begin

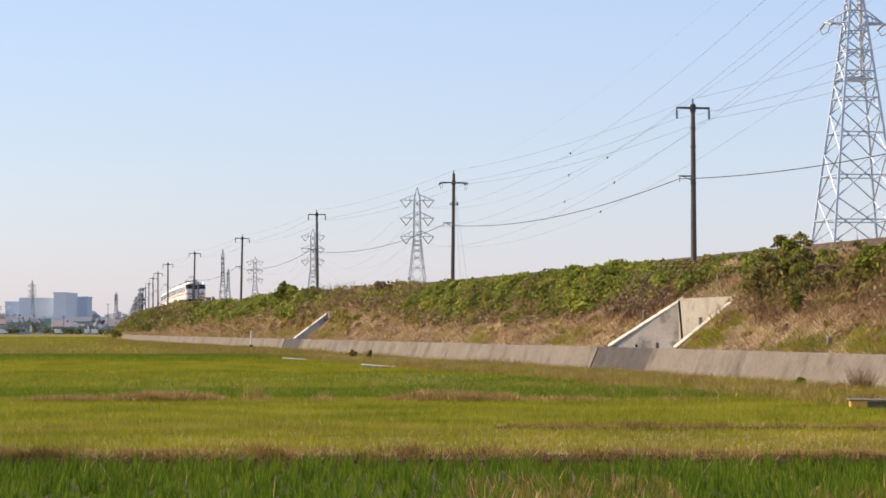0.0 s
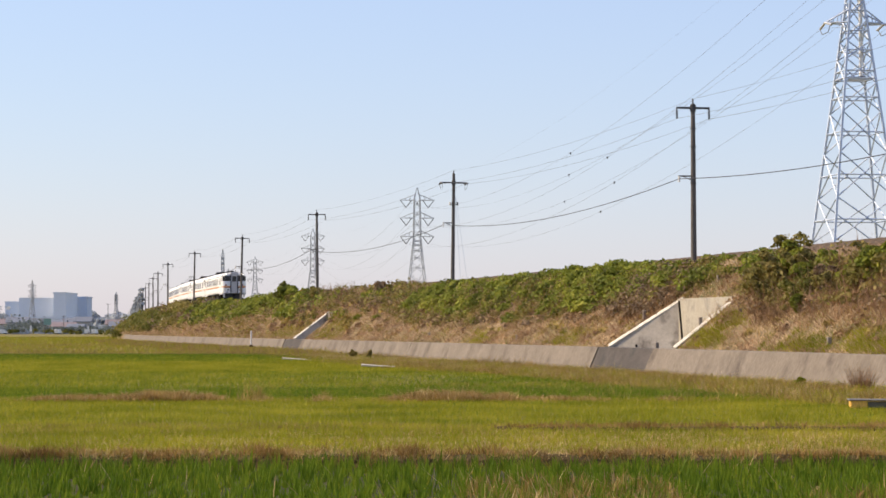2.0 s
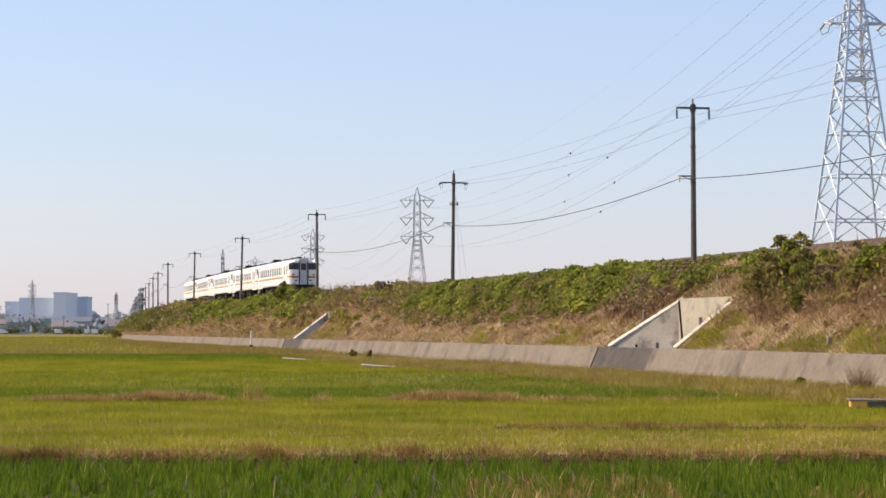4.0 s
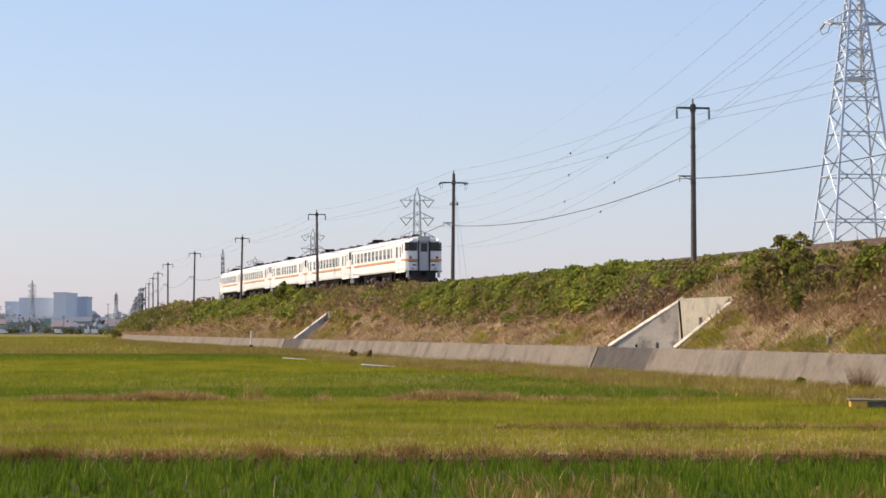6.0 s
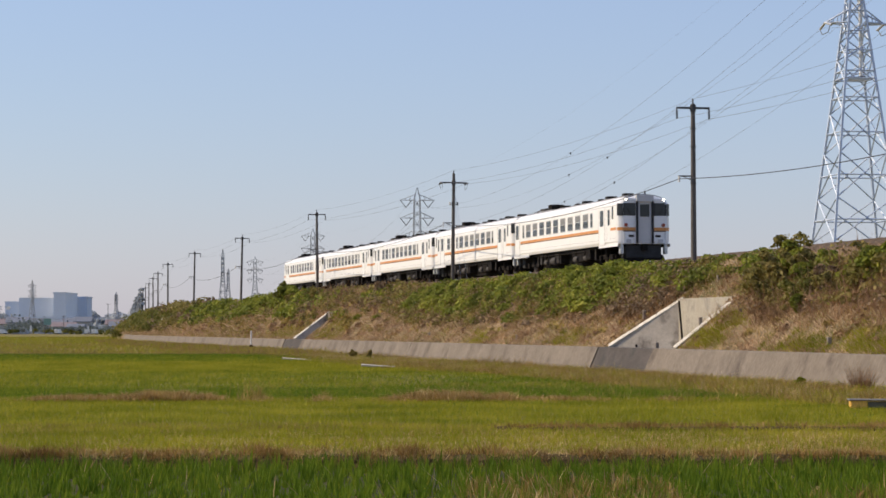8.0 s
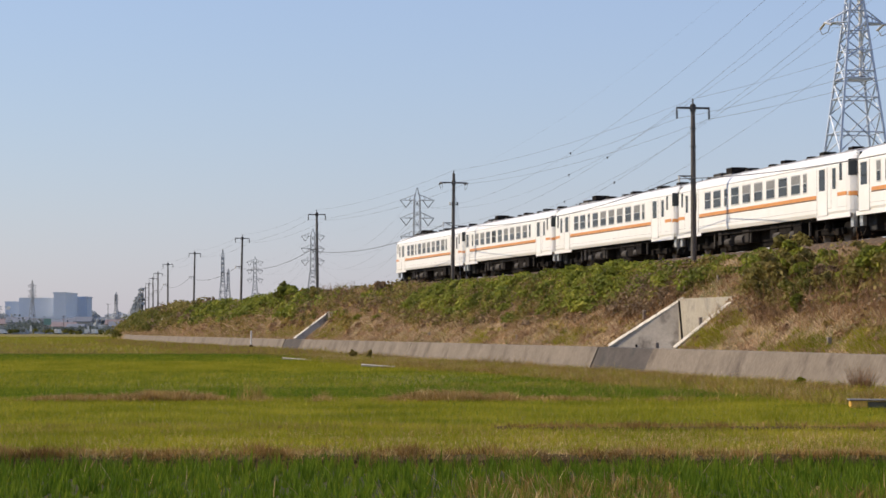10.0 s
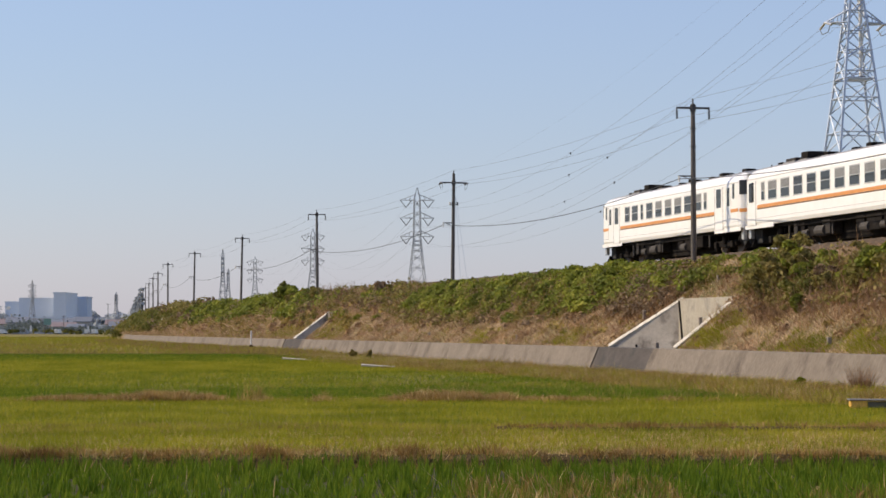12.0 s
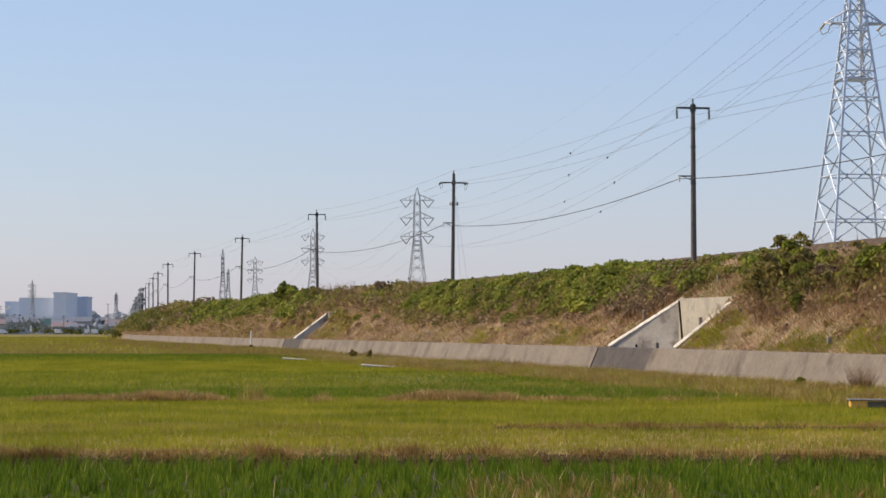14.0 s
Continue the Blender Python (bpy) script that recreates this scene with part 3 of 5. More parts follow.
def car_rows(number):
    """The middle of each car along the track: the train runs at about 93 km/h."""
    rows = []
    for i in range(57):
        t = i * 0.25
        dt = t - 7.5
        s = 25.7694 * dt + 0.01709 * dt * dt - CAR * number - HALF + 0.33 + float(np.interp(t, *PACE))
        p, q = on_line(s - 7.2), on_line(s + 7.2)
        rows.append((t, pose(float(p[0] + q[0]) / 2, float(p[1] + q[1]) / 2, RAIL_Z, 0, 0, math.degrees(math.atan2(q[1] - p[1], q[0] - p[0])))))
    return rows
# ---- line-side poles, cables, pylons ----
def tube(name, points, r, material, sides=5):
    """A thin cable along points."""
    p = np.array(points, float)
    d = np.gradient(p, axis=0)
    d /= np.linalg.norm(d, axis=1)[:, None]
    u = np.cross(d, (0, 0, 1.0))
    u /= np.linalg.norm(u, axis=1)[:, None]
    w = np.cross(u, d)
    a = np.arange(sides) * 2 * np.pi / sides
    v = p[:, None] + r * (np.cos(a)[None, :, None] * u[:, None] + np.sin(a)[None, :, None] * w[:, None])
    i, j = np.arange(len(p) - 1)[:, None], np.arange(sides)[None, :]
    jn = (j + 1) % sides
    f = np.stack([i * sides + j, (i + 1) * sides + j, (i + 1) * sides + jn, i * sides + jn], -1).reshape(-1, 4)
    return big_mesh(name, v.reshape(-1, 3), f, material, True)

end

TASK DESCRIPTION ▸ Omitting all images, print the listing exactly.

RESULT OF THIS EXERCISE ▸
0.0 s
2.0 s
4.0 s
6.0 s
8.0 s
10.0 s
12.0 s
14.0 s
Continue the Blender Python (bpy) script that recreates this scene with part 3 of 5. More parts follow.
def car_rows(number):
    """The middle of each car along the track: the train runs at about 93 km/h."""
    rows = []
    for i in range(57):
        t = i * 0.25
        dt = t - 7.5
        s = 25.7694 * dt + 0.01709 * dt * dt - CAR * number - HALF + 0.33 + float(np.interp(t, *PACE))
        p, q = on_line(s - 7.2), on_line(s + 7.2)
        rows.append((t, pose(float(p[0] + q[0]) / 2, float(p[1] + q[1]) / 2, RAIL_Z, 0, 0, math.degrees(math.atan2(q[1] - p[1], q[0] - p[0])))))
    return rows
# ---- line-side poles, cables, pylons ----
def tube(name, points, r, material, sides=5):
    """A thin cable along points."""
    p = np.array(points, float)
    d = np.gradient(p, axis=0)
    d /= np.linalg.norm(d, axis=1)[:, None]
    u = np.cross(d, (0, 0, 1.0))
    u /= np.linalg.norm(u, axis=1)[:, None]
    w = np.cross(u, d)
    a = np.arange(sides) * 2 * np.pi / sides
    v = p[:, None] + r * (np.cos(a)[None, :, None] * u[:, None] + np.sin(a)[None, :, None] * w[:, None])
    i, j = np.arange(len(p) - 1)[:, None], np.arange(sides)[None, :]
    jn = (j + 1) % sides
    f = np.stack([i * sides + j, (i + 1) * sides + j, (i + 1) * sides + jn, i * sides + jn], -1).reshape(-1, 4)
    return big_mesh(name, v.reshape(-1, 3), f, material, True)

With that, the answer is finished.